Inspired by that dumb hallway game — moreso the points than the social ineptitude — the St. Paddy’s Points Race/Scavenger Hunt/Counting Game of Numbers was born. On March 17, as you encounter the following “Irish” tropes, keep tally:
Green shirt: .1 points
Green pants/dress/skirt: 1 point
Oversized green glasses: 4 points
Green shoes: 10 points
Green underpants: Why did they show you?
“Kiss me, I’m Irish” shirt/button: 5 points
Kissing that person: 10 points
Kissing that person solely on account of his/her heritage: 20 points
Being kissed: 30 points
Shamrock: 1 point
Kilt: 5 points
Bagpipes: 10 points per bagpipe
Person dressed as a leprechaun: 10 points
An actual leprechaun: Catch him!
You caught him? 5 points per piece of gold, 25 points per lucky charm
Santa Claus: Not a leprechaun
Pint of green beer: 1 point
Pitcher of green beer: 4 points
Keg of green beer: 50 points
Keg of green beer painted to look like the Irish countryside: 200 points
“Irish car bomb” shot: 10 points
Shot of Jameson: 5 points
Shot of Bushmills: 5 points (10 if somebody says “That’s Protestant whiskey”)
Irish coffee: 15 points (-10 if they go out of their way to tell you it’s Irish coffee)
Plastic green hat: 1 point
Green beads: 2 points a strand
Cloth green hat: 10 points (Cloth is an investment)
Bowler hat of any color: 15 points
Hair dyed green with spray dye: 5 points
Hair dyed with actual dye: 30 points
Only the hawk in a mohawk/fauxhawk dyed green: 10 points
Only the faux in a fauxhawk dyed green: -10 points
Dog in Irish costume: 30 points, but give 10 points to the dog.
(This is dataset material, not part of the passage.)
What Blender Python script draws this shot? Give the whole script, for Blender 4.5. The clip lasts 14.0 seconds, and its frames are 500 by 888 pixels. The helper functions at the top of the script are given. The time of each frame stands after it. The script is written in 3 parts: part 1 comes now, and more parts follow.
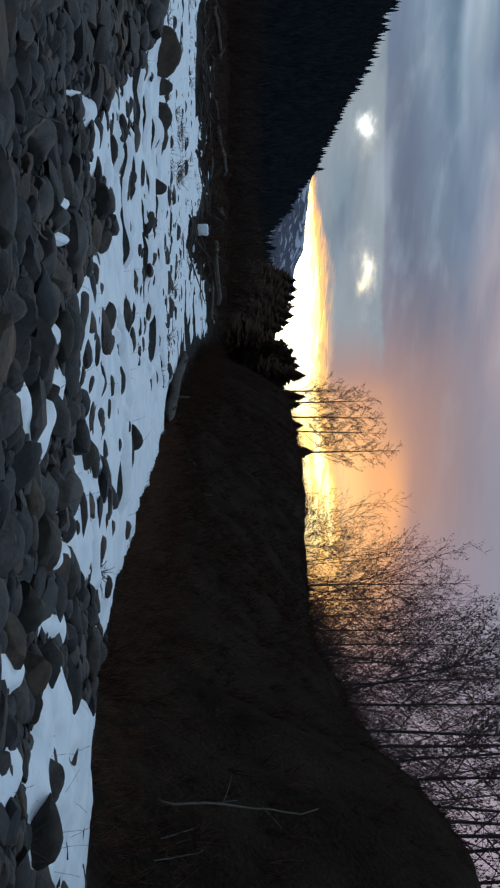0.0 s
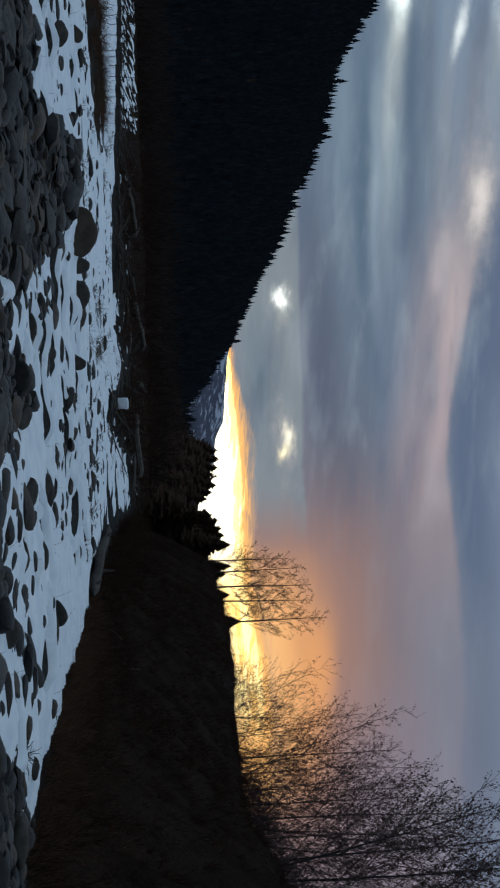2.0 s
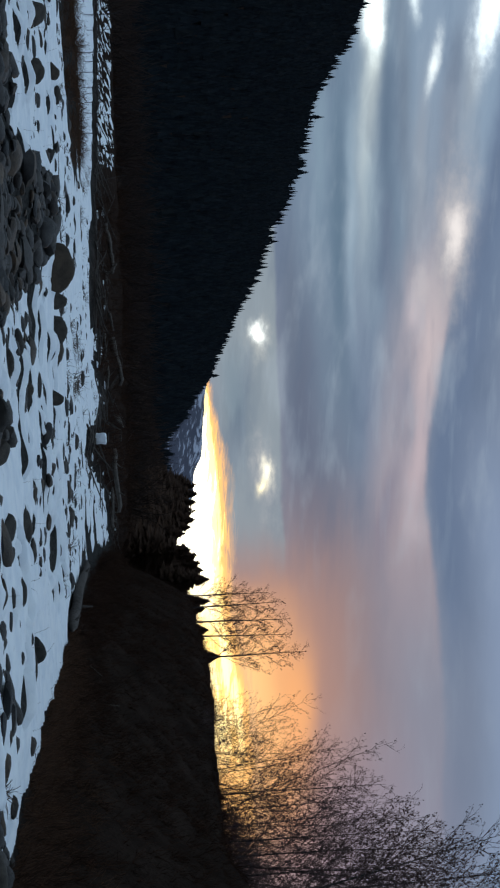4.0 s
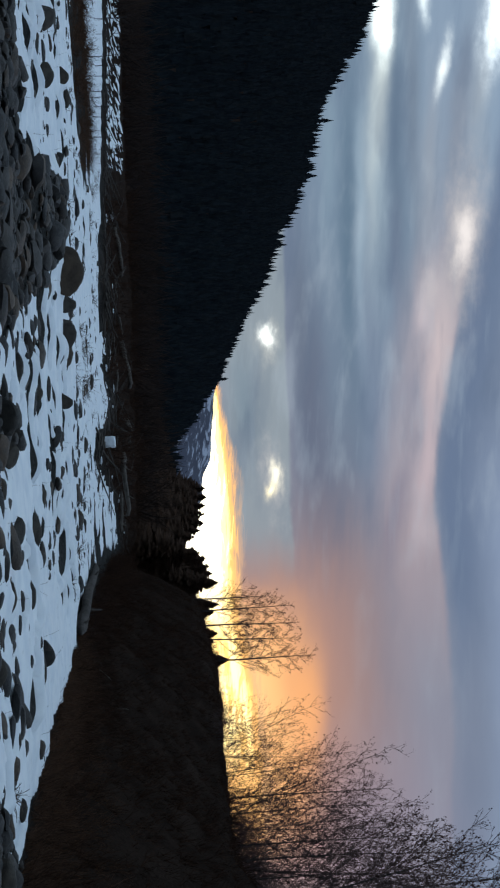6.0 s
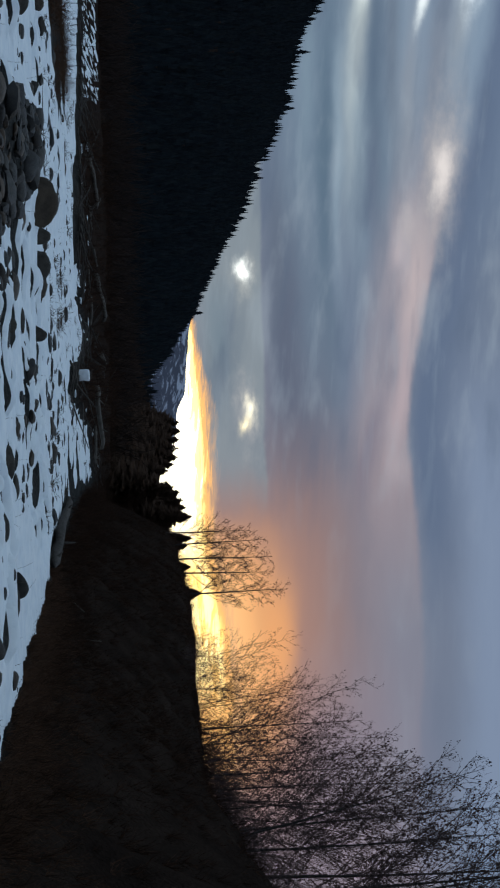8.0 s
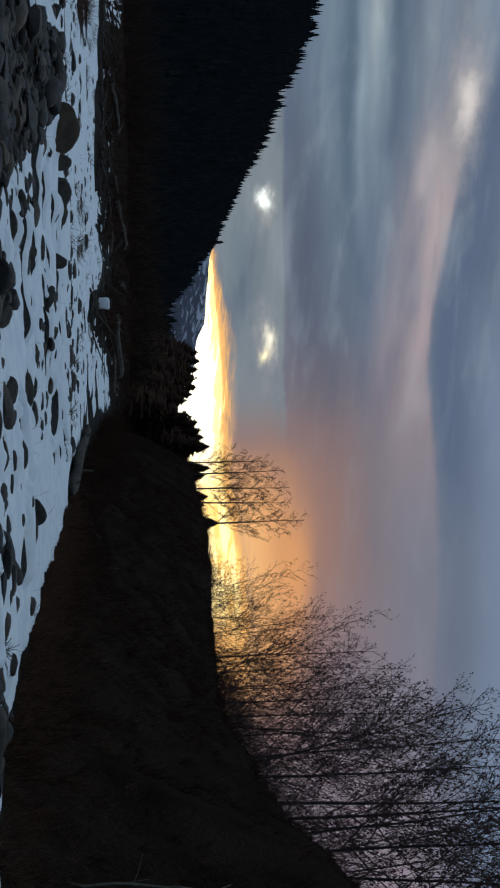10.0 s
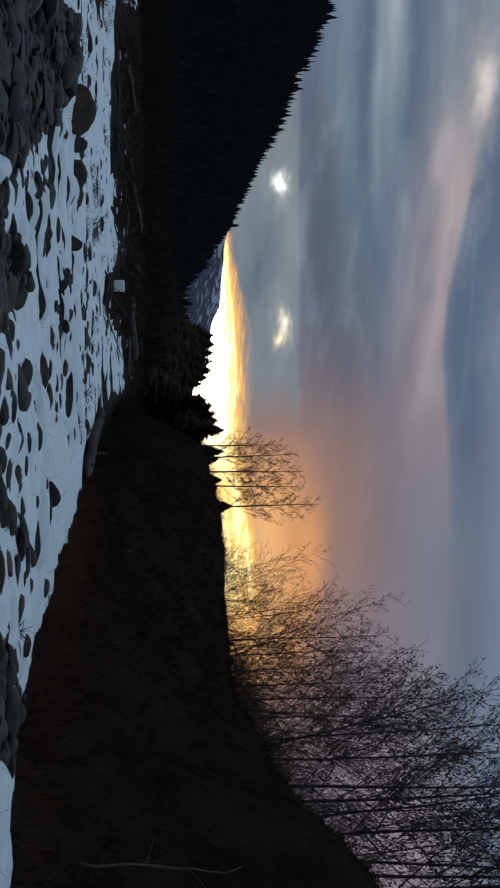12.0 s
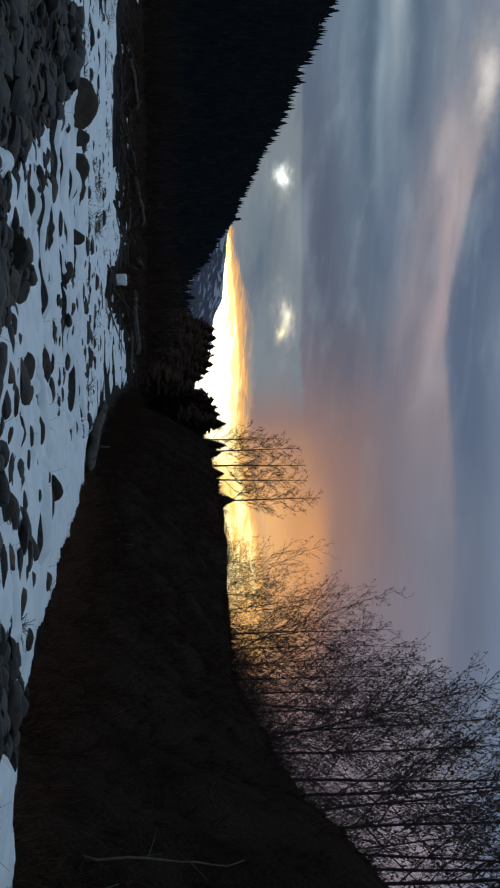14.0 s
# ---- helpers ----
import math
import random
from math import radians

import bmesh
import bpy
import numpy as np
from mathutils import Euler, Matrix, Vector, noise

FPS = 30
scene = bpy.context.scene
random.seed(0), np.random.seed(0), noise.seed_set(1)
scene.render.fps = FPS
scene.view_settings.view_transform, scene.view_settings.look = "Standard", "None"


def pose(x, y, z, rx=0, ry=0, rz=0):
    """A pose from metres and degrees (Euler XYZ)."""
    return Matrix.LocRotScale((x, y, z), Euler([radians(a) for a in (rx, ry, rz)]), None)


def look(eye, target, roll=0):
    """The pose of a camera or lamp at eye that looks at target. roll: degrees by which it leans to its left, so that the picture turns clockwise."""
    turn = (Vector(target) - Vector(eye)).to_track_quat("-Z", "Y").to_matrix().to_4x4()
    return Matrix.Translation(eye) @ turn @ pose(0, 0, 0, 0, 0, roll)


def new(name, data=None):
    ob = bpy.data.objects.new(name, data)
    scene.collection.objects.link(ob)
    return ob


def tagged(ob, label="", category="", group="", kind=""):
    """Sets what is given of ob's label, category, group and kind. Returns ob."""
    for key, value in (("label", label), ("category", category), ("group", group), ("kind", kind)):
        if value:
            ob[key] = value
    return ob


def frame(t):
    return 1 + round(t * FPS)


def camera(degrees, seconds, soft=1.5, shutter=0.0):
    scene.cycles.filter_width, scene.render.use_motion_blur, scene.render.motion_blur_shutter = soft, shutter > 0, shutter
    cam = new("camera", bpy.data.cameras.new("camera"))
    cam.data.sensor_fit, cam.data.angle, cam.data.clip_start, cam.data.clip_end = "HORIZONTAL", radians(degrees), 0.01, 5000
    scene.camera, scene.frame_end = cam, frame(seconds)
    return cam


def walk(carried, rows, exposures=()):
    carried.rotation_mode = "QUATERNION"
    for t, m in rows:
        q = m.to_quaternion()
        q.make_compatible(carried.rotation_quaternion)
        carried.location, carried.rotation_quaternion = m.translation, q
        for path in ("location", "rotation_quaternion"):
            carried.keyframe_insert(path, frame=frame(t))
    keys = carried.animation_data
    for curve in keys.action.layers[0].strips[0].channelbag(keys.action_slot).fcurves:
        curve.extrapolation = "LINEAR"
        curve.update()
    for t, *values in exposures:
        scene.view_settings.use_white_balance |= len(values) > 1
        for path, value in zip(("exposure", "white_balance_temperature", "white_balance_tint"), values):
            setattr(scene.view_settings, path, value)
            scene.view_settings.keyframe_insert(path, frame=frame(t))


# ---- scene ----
cam = camera(20.03, 14.0, soft=2.2)

# ---- camera: a phone held upright sideways, turning where it stands ----
EYE = 1.65
# seconds, turn to the left, tilt up, lean (degrees)
PATH = [
    (0, 0.000, 0.950, 0.000),
    (0.5, 2.106, 2.539, -0.464),
    (1, 5.167, 3.230, -1.604),
    (1.5, 5.807, 3.907, -1.148),
    (2, 6.821, 4.130, -1.620),
    (2.5, 7.732, 4.698, -1.912),
    (3, 8.129, 5.098, -1.922),
    (3.2, 8.128, 4.991, -1.997),
    (5.5, 8.297, 5.228, -1.741),
    (6, 8.331, 4.693, -1.902),
    (6.5, 8.060, 5.128, -1.860),
    (7, 7.506, 5.332, -1.660),
    (7.5, 5.992, 5.515, -1.489),
    (8, 5.647, 5.652, -1.615),
    (8.5, 4.692, 5.330, -1.421),
    (8.7, 4.440, 5.090, -1.451),
    (10.8, 2.258, 5.023, -0.626),
    (11, 2.290, 5.038, -0.531),
    (11.5, 2.178, 4.621, -0.921),
    (12, 2.197, 4.259, -0.628),
    (12.5, 2.176, 4.052, -0.582),
    (13, 2.235, 4.084, -0.834),
    (13.5, 2.078, 4.116, -0.703),
    (14, 1.948, 4.162, -0.638),
]
walk(cam, [(t, pose(0, 0, EYE, 90 + tilt, 0, turn) @ pose(0, 0, 0, 0, 0, 90 + lean))
           for t, turn, tilt, lean in PATH],
     [(0, 0.22), (0.5, 0.0), (1.5, -0.3), (3, 0.05), (6.5, 0.15), (8, -0.1), (8.7, -0.2), (10.8, -0.35), (14, -0.35)])


# ---- world: sunset sky with layered cloud ----
class Nodes:
    """Short-hand for arithmetic in a node tree."""

    def __init__(self, tree):
        self.tree = tree

    def put(self, socket, value):
        if hasattr(value, "is_linked"):
            self.tree.links.new(value, socket)
        elif isinstance(value, (tuple, list)) and len(value) == 3 and socket.type == "RGBA":
            socket.default_value = (*value, 1)
        else:
            socket.default_value = value

    def node(self, kind, values=()):
        n = self.tree.nodes.new(kind)
        for key, value in dict(values).items():
            self.put(n.inputs[key], value)
        return n

    def math(self, op, a, b=0.0, c=None, clamp=False):
        n = self.tree.nodes.new("ShaderNodeMath")
        n.operation, n.use_clamp = op, clamp
        self.put(n.inputs[0], a)
        self.put(n.inputs[1], b)
        if c is not None:
            self.put(n.inputs[2], c)
        return n.outputs[0]

    def add(self, a, b):
        return self.math("ADD", a, b)

    def sub(self, a, b):
        return self.math("SUBTRACT", a, b)

    def mul(self, a, b):
        return self.math("MULTIPLY", a, b)

    def ramp(self, x, lo, hi):
        """0 at lo, 1 at hi, smooth between."""
        n = self.node("ShaderNodeMapRange", {"From Min": lo, "From Max": hi})
        n.interpolation_type = "SMOOTHSTEP"
        self.put(n.inputs["Value"], x)
        return n.outputs["Result"]

    def mix(self, fac, a, b, blend="MIX"):
        n = self.tree.nodes.new("ShaderNodeMix")
        n.data_type, n.blend_type = "RGBA", blend
        self.put(n.inputs[0], fac)
        self.put(n.inputs[6], a)
        self.put(n.inputs[7], b)
        return n.outputs[2]

    def vec(self, x, y, z):
        n = self.tree.nodes.new("ShaderNodeCombineXYZ")
        for k, v in enumerate((x, y, z)):
            self.put(n.inputs[k], v)
        return n.outputs[0]

    def noise(self, vector, scale=1.0, detail=4.0, rough=0.55, warp=0.0):
        n = self.node("ShaderNodeTexNoise", {"Scale": scale, "Detail": detail, "Roughness": rough, "Distortion": warp})
        if vector is not None:
            self.put(n.inputs["Vector"], vector)
        return n.outputs["Fac"]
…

Poor thing’s earned it.
“Irish” potato: .01 points (30 points if you can come up with a viable story listing cinnamon and coconut among Ireland’s chief exports)
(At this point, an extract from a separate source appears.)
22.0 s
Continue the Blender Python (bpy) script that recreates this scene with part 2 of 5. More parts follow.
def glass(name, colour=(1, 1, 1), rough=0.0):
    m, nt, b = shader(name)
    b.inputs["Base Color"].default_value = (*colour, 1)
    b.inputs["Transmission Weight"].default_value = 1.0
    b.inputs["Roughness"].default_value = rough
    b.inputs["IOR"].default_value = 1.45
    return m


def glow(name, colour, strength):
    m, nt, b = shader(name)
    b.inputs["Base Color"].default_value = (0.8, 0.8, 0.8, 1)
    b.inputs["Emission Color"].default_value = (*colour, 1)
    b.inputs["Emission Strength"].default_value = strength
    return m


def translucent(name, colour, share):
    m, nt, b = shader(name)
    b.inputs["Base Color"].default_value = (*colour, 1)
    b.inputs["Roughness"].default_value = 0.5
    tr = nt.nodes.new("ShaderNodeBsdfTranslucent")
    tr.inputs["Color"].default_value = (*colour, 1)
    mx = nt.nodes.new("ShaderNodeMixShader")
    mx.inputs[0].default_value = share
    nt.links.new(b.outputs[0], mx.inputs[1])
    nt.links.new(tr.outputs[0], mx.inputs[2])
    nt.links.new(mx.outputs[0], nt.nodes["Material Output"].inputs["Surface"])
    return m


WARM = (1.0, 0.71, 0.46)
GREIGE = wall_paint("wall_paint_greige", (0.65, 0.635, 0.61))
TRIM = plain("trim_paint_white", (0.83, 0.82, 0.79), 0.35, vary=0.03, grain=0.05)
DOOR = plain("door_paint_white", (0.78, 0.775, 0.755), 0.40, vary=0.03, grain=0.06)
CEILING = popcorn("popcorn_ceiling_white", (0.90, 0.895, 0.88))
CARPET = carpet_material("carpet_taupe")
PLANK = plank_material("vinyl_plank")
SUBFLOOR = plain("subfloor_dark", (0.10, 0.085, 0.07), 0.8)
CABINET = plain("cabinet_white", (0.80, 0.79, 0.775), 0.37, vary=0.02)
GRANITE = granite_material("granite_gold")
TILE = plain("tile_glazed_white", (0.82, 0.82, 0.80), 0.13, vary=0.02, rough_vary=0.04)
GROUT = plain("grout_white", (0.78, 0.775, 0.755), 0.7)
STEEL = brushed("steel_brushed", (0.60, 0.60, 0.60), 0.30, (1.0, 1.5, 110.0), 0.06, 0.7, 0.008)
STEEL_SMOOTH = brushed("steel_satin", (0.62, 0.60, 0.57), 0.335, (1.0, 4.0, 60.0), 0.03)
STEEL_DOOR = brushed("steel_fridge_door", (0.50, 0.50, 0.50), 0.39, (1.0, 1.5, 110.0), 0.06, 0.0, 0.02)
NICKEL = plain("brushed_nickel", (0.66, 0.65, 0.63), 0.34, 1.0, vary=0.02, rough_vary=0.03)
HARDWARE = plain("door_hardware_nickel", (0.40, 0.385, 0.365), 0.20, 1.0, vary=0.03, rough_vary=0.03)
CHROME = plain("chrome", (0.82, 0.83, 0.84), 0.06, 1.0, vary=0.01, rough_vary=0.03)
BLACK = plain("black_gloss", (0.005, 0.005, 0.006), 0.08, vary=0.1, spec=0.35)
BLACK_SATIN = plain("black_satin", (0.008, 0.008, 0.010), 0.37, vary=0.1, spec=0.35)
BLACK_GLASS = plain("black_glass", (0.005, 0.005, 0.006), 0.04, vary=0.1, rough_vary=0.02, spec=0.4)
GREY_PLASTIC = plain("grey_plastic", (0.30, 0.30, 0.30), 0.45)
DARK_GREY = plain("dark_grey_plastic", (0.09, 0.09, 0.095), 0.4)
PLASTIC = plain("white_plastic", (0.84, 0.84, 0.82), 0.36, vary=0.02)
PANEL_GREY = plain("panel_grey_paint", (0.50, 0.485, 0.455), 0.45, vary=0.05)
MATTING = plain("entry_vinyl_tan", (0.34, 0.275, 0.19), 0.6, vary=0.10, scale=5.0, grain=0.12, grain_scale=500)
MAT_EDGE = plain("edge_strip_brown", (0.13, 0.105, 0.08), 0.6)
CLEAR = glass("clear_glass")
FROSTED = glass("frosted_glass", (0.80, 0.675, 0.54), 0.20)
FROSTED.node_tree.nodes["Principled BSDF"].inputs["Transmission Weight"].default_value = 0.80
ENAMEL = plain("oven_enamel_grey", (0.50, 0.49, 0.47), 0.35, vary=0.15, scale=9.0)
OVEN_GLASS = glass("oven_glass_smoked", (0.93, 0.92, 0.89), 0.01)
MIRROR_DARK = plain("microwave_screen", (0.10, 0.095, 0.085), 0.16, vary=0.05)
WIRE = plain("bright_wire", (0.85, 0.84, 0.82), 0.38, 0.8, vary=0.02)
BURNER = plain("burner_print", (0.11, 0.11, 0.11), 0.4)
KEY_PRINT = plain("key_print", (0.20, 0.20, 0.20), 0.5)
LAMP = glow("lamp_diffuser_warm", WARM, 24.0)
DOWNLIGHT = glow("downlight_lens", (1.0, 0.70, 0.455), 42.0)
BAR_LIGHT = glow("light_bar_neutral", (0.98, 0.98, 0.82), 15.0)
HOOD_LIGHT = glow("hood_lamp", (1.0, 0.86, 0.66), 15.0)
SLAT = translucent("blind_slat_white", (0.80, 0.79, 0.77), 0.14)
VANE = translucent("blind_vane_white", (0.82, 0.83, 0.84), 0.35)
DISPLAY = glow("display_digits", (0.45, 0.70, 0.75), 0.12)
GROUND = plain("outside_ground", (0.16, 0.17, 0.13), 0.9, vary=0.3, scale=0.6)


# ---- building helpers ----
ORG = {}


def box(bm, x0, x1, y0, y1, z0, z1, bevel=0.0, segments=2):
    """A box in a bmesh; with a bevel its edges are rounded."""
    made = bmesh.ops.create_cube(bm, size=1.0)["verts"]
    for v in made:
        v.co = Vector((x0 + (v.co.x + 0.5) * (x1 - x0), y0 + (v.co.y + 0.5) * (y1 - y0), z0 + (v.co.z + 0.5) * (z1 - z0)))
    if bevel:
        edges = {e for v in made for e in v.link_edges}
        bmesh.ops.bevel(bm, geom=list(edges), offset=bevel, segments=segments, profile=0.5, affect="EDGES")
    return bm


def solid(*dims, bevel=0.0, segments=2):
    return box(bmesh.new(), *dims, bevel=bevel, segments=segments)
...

Irish soda bread: 5 points a slice
Why did you slice the Irish soda bread? Break it with your hands
Did you wash your hands? 10 points
Corned beef and cabbage: 15 points, 30 if all the cabbage is eaten
Shepherd’s pie: 20 points
Actual potato from Ireland: How did you get it past customs? 50 points
“Cheers!”: 1 point
“Top o’ the mornin’!”: 5 points
“Blarney!”: 10 points
“L’chaim!”: Mazel tov
All jigs: 20 points
Professional Irish dancing: 50 points
Semi-professional Irish dancing: 25 points
Amateur Irish dancing: Don’t you dare move your arms
I’m sure I left out one or two; feel free to add any I omitted. The first person to reach 461 (the year in which St. Patrick is recognized as dying) wins in the technical sense of victory. But everyone who plays the St. Paddy’s Points Race/Scavenger Hunt/Counting Game of Numbers is a winner. Unless they can’t add.